Records provided
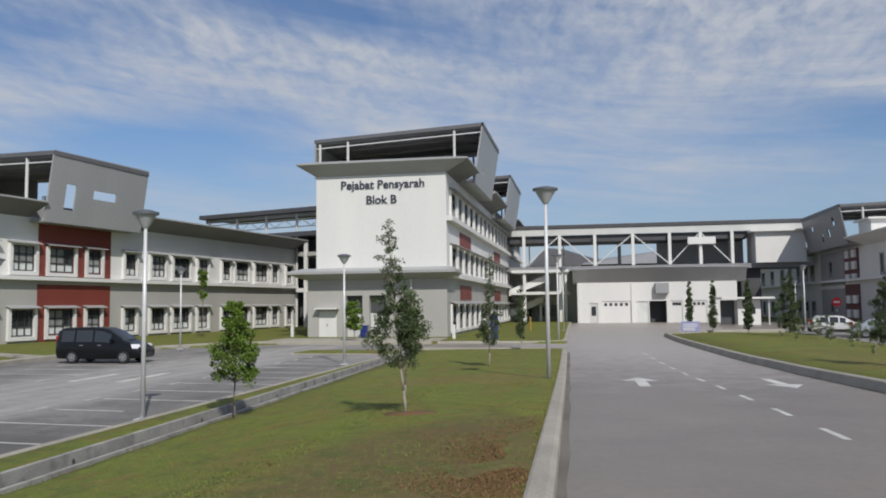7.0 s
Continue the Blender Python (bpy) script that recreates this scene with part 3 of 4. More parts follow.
def office_block(label, origin, yaw, side, W, GW, L, floors, wins, reds, boxes, wall_top, eave_top, sign, doors, colours, slot=4.9, side_colours=None, deep=True):
    """Own axes: y along the long facade, which stands at x=0 and looks to +x; the gable looks to -y. side=-1 mirrors it."""
    low_paint, high_paint = colours
    root = thing("office_block", label, "building", at=pose(*origin, 0.0, 0, 0, yaw))
    place = lambda x, y, z: (x * side, y, z)
    G = lambda: Geo(place)
    bands = [5.1 + slot * k for k in range(floors - 1)]
    # long facade, storey by storey
    levels = [0.0] + bands + [wall_top]
    T = 0.3
    for k in range(floors):
        z0, z1 = levels[k], levels[k + 1]
        sill, head = (0.62, 2.70) if k == 0 else (levels[k] + 0.72, levels[k] + 2.76)
        holes = [(a, b, sill, head) for a, b in wins]
        part("facade_wall", G().wall("x", 0.0, -T, 0.302, L, z0, z1, holes), side_colours[k > 0] if side_colours else low_paint if k == 0 else high_paint, root, "painted facade wall")
        for i, (a, b) in enumerate(wins):
            s = part("window_surround", G().prism([(a - 0.30, sill - 0.34), (b + 0.27, sill - 0.34), (b + 0.27, head + 0.12), (b + 0.01, head + 0.12), (b + 0.01, sill - 0.06), (a - 0.02, sill - 0.06), (a - 0.02, head + 0.12), (a - 0.30, head + 0.12)], 0.003, 0.06 if not deep else 0.24 if floors == 2 else 0.18), WHITE if deep else SLATE, root, "white projecting window surround" if deep else "flat grey window surround")
            part("glass", G().box(-0.12, -0.09, a, b, sill, head), GLASS, s, "dark glass")
            n = 3 if b - a > 1.9 else 2
            w = (b - a - 0.09) / n
            rows = ((sill + 0.09, sill + 0.68), (sill + 0.78, sill + 1.32), (sill + 1.42, head - 0.09))
            g = G().wall("x", -0.08, 0.07, a, b, sill, head, [(a + 0.09 + w * q, a + w * (q + 1), z_, zz_) for q in range(n) for z_, zz_ in rows])
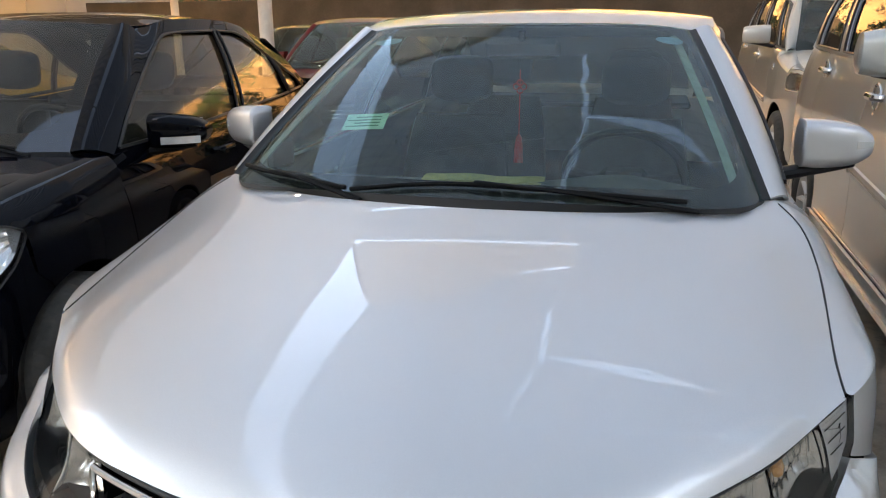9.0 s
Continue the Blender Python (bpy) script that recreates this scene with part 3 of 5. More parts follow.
            # boot
            deck = [np.array(p, float) for p in c["deck"]]
            g = []
            for t in np.linspace(-1, 1, 21):
                a = abs(t)
                line = []
                for k, p in enumerate(deck):
                    q = p.copy()
                    q[0] = t * c["deck_w"][k]
                    q[2] -= 0.03 * a ** 3
                    line.append(q)
                line[0] = np.array(lowr[int(round((t + 1) * 10))])
                g.append(even(smooth_path(line), 16))
            part("boot_lid", Mesh().grid(g, 0.012, flip=True), self.paint, self.root)

    def under(self, z0=0.19, z1=0.62, half=0.60):
        """Engine bay, floor and inner walls."""
        L = self.c["length"]
        y0 = self.c.get("bay", 0.12)
        m = Mesh().box((half * 2, L - y0 - 0.3, z1 - z0), pose(0, (L - y0 - 0.3) / 2 + y0, (z0 + z1) / 2), 0.05)
        part("underbody", m, DARK, self.root)

    def wheels(self, rim, style, x=None, turn=0.0, width=0.2):
        c = self.c
        for yc in c["axles"]:
            for s in (1, -1):
                make_wheel(self.root, s * (x or c["tyre_x"]), yc, c["r"], rim, style, width, turn)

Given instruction
Retype everything in the material word for word, minus pictures.

Written answer
7.0 s
Continue the Blender Python (bpy) script that recreates this scene with part 3 of 4. More parts follow.
def office_block(label, origin, yaw, side, W, GW, L, floors, wins, reds, boxes, wall_top, eave_top, sign, doors, colours, slot=4.9, side_colours=None, deep=True):
    """Own axes: y along the long facade, which stands at x=0 and looks to +x; the gable looks to -y. side=-1 mirrors it."""
    low_paint, high_paint = colours
    root = thing("office_block", label, "building", at=pose(*origin, 0.0, 0, 0, yaw))
    place = lambda x, y, z: (x * side, y, z)
    G = lambda: Geo(place)
    bands = [5.1 + slot * k for k in range(floors - 1)]
    # long facade, storey by storey
    levels = [0.0] + bands + [wall_top]
    T = 0.3
    for k in range(floors):
        z0, z1 = levels[k], levels[k + 1]
        sill, head = (0.62, 2.70) if k == 0 else (levels[k] + 0.72, levels[k] + 2.76)
        holes = [(a, b, sill, head) for a, b in wins]
        part("facade_wall", G().wall("x", 0.0, -T, 0.302, L, z0, z1, holes), side_colours[k > 0] if side_colours else low_paint if k == 0 else high_paint, root, "painted facade wall")
        for i, (a, b) in enumerate(wins):
            s = part("window_surround", G().prism([(a - 0.30, sill - 0.34), (b + 0.27, sill - 0.34), (b + 0.27, head + 0.12), (b + 0.01, head + 0.12), (b + 0.01, sill - 0.06), (a - 0.02, sill - 0.06), (a - 0.02, head + 0.12), (a - 0.30, head + 0.12)], 0.003, 0.06 if not deep else 0.24 if floors == 2 else 0.18), WHITE if deep else SLATE, root, "white projecting window surround" if deep else "flat grey window surround")
            part("glass", G().box(-0.12, -0.09, a, b, sill, head), GLASS, s, "dark glass")
            n = 3 if b - a > 1.9 else 2
            w = (b - a - 0.09) / n
            rows = ((sill + 0.09, sill + 0.68), (sill + 0.78, sill + 1.32), (sill + 1.42, head - 0.09))
            g = G().wall("x", -0.08, 0.07, a, b, sill, head, [(a + 0.09 + w * q, a + w * (q + 1), z_, zz_) for q in range(n) for z_, zz_ in rows])
9.0 s
Continue the Blender Python (bpy) script that recreates this scene with part 3 of 5. More parts follow.
            # boot
            deck = [np.array(p, float) for p in c["deck"]]
            g = []
            for t in np.linspace(-1, 1, 21):
                a = abs(t)
                line = []
                for k, p in enumerate(deck):
                    q = p.copy()
                    q[0] = t * c["deck_w"][k]
                    q[2] -= 0.03 * a ** 3
                    line.append(q)
                line[0] = np.array(lowr[int(round((t + 1) * 10))])
                g.append(even(smooth_path(line), 16))
            part("boot_lid", Mesh().grid(g, 0.012, flip=True), self.paint, self.root)

    def under(self, z0=0.19, z1=0.62, half=0.60):
        """Engine bay, floor and inner walls."""
        L = self.c["length"]
        y0 = self.c.get("bay", 0.12)
        m = Mesh().box((half * 2, L - y0 - 0.3, z1 - z0), pose(0, (L - y0 - 0.3) / 2 + y0, (z0 + z1) / 2), 0.05)
        part("underbody", m, DARK, self.root)

    def wheels(self, rim, style, x=None, turn=0.0, width=0.2):
        c = self.c
        for yc in c["axles"]:
            for s in (1, -1):
                make_wheel(self.root, s * (x or c["tyre_x"]), yc, c["r"], rim, style, width, turn)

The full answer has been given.